_Problem to solve_:
Return each line of the data below exactly, omitting any pictures.

_Supplied information_:
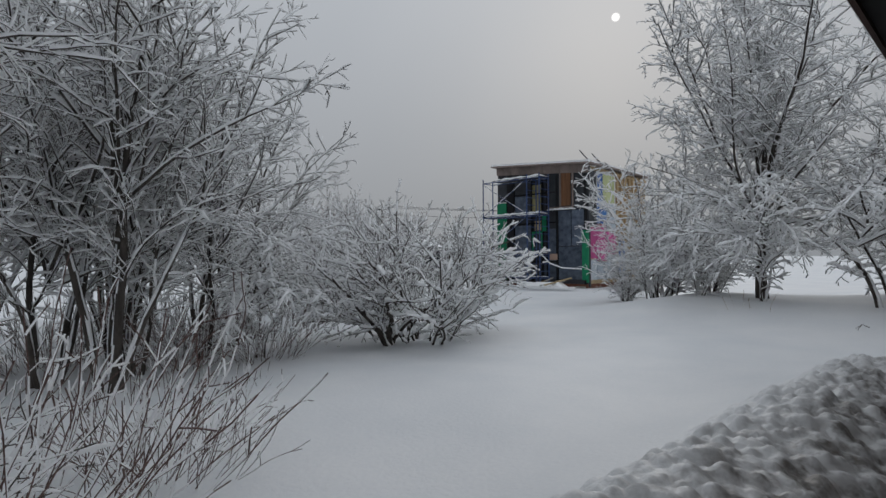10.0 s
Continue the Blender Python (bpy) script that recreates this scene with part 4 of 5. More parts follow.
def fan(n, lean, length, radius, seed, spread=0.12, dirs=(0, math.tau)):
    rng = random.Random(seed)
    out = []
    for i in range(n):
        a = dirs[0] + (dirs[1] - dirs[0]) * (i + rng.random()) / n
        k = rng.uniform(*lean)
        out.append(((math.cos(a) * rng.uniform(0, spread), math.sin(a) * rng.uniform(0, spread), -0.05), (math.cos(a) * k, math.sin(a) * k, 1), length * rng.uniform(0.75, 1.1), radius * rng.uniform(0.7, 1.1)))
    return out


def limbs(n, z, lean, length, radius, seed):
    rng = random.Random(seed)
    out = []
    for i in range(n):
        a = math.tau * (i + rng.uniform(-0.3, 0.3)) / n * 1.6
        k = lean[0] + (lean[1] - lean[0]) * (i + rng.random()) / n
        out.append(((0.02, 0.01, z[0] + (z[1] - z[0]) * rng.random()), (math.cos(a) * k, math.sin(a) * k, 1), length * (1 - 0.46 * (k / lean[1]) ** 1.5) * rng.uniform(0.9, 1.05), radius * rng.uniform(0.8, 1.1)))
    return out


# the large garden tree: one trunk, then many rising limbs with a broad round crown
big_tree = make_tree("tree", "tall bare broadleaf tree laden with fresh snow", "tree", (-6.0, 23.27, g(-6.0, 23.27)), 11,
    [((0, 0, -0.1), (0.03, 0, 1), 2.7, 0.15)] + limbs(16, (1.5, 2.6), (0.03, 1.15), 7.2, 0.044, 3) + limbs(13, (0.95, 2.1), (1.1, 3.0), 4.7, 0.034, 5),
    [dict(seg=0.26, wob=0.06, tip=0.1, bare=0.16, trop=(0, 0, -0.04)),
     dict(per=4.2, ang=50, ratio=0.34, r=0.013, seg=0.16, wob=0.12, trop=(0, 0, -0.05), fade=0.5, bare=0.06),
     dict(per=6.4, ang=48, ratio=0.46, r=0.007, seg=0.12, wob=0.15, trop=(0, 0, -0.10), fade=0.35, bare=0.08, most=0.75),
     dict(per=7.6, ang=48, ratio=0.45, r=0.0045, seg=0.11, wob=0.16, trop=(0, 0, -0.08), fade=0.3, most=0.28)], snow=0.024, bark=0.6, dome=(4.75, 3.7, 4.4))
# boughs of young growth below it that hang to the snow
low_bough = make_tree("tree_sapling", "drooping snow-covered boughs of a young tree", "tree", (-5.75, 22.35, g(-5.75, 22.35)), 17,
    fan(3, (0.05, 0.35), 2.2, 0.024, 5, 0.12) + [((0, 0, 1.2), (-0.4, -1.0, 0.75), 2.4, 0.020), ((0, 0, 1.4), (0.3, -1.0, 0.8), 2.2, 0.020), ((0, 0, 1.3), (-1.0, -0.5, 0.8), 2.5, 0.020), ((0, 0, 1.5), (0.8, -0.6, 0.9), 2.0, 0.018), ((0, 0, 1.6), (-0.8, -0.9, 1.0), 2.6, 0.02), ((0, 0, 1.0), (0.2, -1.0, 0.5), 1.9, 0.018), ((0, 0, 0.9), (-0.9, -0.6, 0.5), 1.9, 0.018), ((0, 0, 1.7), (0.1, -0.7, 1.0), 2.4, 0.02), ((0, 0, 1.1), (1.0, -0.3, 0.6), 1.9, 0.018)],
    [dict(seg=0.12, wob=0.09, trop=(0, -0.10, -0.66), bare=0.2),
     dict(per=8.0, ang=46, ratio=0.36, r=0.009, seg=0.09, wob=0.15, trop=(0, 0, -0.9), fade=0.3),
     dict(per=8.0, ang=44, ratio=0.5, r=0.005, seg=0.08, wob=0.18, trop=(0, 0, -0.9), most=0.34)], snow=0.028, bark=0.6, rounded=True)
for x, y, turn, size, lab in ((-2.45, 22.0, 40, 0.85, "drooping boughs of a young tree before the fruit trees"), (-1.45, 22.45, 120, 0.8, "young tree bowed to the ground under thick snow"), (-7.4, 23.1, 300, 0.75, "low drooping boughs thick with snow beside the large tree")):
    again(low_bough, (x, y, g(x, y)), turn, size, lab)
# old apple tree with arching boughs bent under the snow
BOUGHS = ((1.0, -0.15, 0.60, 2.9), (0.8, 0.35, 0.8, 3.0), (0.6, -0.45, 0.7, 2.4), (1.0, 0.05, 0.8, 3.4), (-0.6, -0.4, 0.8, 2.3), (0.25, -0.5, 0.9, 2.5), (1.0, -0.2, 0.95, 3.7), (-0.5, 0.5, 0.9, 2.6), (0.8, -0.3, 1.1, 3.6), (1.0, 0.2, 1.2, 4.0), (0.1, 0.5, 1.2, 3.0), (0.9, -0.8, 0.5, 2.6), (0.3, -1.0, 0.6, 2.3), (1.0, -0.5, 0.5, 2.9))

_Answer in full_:
10.0 s
Continue the Blender Python (bpy) script that recreates this scene with part 4 of 5. More parts follow.
def fan(n, lean, length, radius, seed, spread=0.12, dirs=(0, math.tau)):
    rng = random.Random(seed)
    out = []
    for i in range(n):
        a = dirs[0] + (dirs[1] - dirs[0]) * (i + rng.random()) / n
        k = rng.uniform(*lean)
        out.append(((math.cos(a) * rng.uniform(0, spread), math.sin(a) * rng.uniform(0, spread), -0.05), (math.cos(a) * k, math.sin(a) * k, 1), length * rng.uniform(0.75, 1.1), radius * rng.uniform(0.7, 1.1)))
    return out


def limbs(n, z, lean, length, radius, seed):
    rng = random.Random(seed)
    out = []
    for i in range(n):
        a = math.tau * (i + rng.uniform(-0.3, 0.3)) / n * 1.6
        k = lean[0] + (lean[1] - lean[0]) * (i + rng.random()) / n
        out.append(((0.02, 0.01, z[0] + (z[1] - z[0]) * rng.random()), (math.cos(a) * k, math.sin(a) * k, 1), length * (1 - 0.46 * (k / lean[1]) ** 1.5) * rng.uniform(0.9, 1.05), radius * rng.uniform(0.8, 1.1)))
    return out


# the large garden tree: one trunk, then many rising limbs with a broad round crown
big_tree = make_tree("tree", "tall bare broadleaf tree laden with fresh snow", "tree", (-6.0, 23.27, g(-6.0, 23.27)), 11,
    [((0, 0, -0.1), (0.03, 0, 1), 2.7, 0.15)] + limbs(16, (1.5, 2.6), (0.03, 1.15), 7.2, 0.044, 3) + limbs(13, (0.95, 2.1), (1.1, 3.0), 4.7, 0.034, 5),
    [dict(seg=0.26, wob=0.06, tip=0.1, bare=0.16, trop=(0, 0, -0.04)),
     dict(per=4.2, ang=50, ratio=0.34, r=0.013, seg=0.16, wob=0.12, trop=(0, 0, -0.05), fade=0.5, bare=0.06),
     dict(per=6.4, ang=48, ratio=0.46, r=0.007, seg=0.12, wob=0.15, trop=(0, 0, -0.10), fade=0.35, bare=0.08, most=0.75),
     dict(per=7.6, ang=48, ratio=0.45, r=0.0045, seg=0.11, wob=0.16, trop=(0, 0, -0.08), fade=0.3, most=0.28)], snow=0.024, bark=0.6, dome=(4.75, 3.7, 4.4))
# boughs of young growth below it that hang to the snow
low_bough = make_tree("tree_sapling", "drooping snow-covered boughs of a young tree", "tree", (-5.75, 22.35, g(-5.75, 22.35)), 17,
    fan(3, (0.05, 0.35), 2.2, 0.024, 5, 0.12) + [((0, 0, 1.2), (-0.4, -1.0, 0.75), 2.4, 0.020), ((0, 0, 1.4), (0.3, -1.0, 0.8), 2.2, 0.020), ((0, 0, 1.3), (-1.0, -0.5, 0.8), 2.5, 0.020), ((0, 0, 1.5), (0.8, -0.6, 0.9), 2.0, 0.018), ((0, 0, 1.6), (-0.8, -0.9, 1.0), 2.6, 0.02), ((0, 0, 1.0), (0.2, -1.0, 0.5), 1.9, 0.018), ((0, 0, 0.9), (-0.9, -0.6, 0.5), 1.9, 0.018), ((0, 0, 1.7), (0.1, -0.7, 1.0), 2.4, 0.02), ((0, 0, 1.1), (1.0, -0.3, 0.6), 1.9, 0.018)],
    [dict(seg=0.12, wob=0.09, trop=(0, -0.10, -0.66), bare=0.2),
     dict(per=8.0, ang=46, ratio=0.36, r=0.009, seg=0.09, wob=0.15, trop=(0, 0, -0.9), fade=0.3),
     dict(per=8.0, ang=44, ratio=0.5, r=0.005, seg=0.08, wob=0.18, trop=(0, 0, -0.9), most=0.34)], snow=0.028, bark=0.6, rounded=True)
for x, y, turn, size, lab in ((-2.45, 22.0, 40, 0.85, "drooping boughs of a young tree before the fruit trees"), (-1.45, 22.45, 120, 0.8, "young tree bowed to the ground under thick snow"), (-7.4, 23.1, 300, 0.75, "low drooping boughs thick with snow beside the large tree")):
    again(low_bough, (x, y, g(x, y)), turn, size, lab)
# old apple tree with arching boughs bent under the snow
BOUGHS = ((1.0, -0.15, 0.60, 2.9), (0.8, 0.35, 0.8, 3.0), (0.6, -0.45, 0.7, 2.4), (1.0, 0.05, 0.8, 3.4), (-0.6, -0.4, 0.8, 2.3), (0.25, -0.5, 0.9, 2.5), (1.0, -0.2, 0.95, 3.7), (-0.5, 0.5, 0.9, 2.6), (0.8, -0.3, 1.1, 3.6), (1.0, 0.2, 1.2, 4.0), (0.1, 0.5, 1.2, 3.0), (0.9, -0.8, 0.5, 2.6), (0.3, -1.0, 0.6, 2.3), (1.0, -0.5, 0.5, 2.9))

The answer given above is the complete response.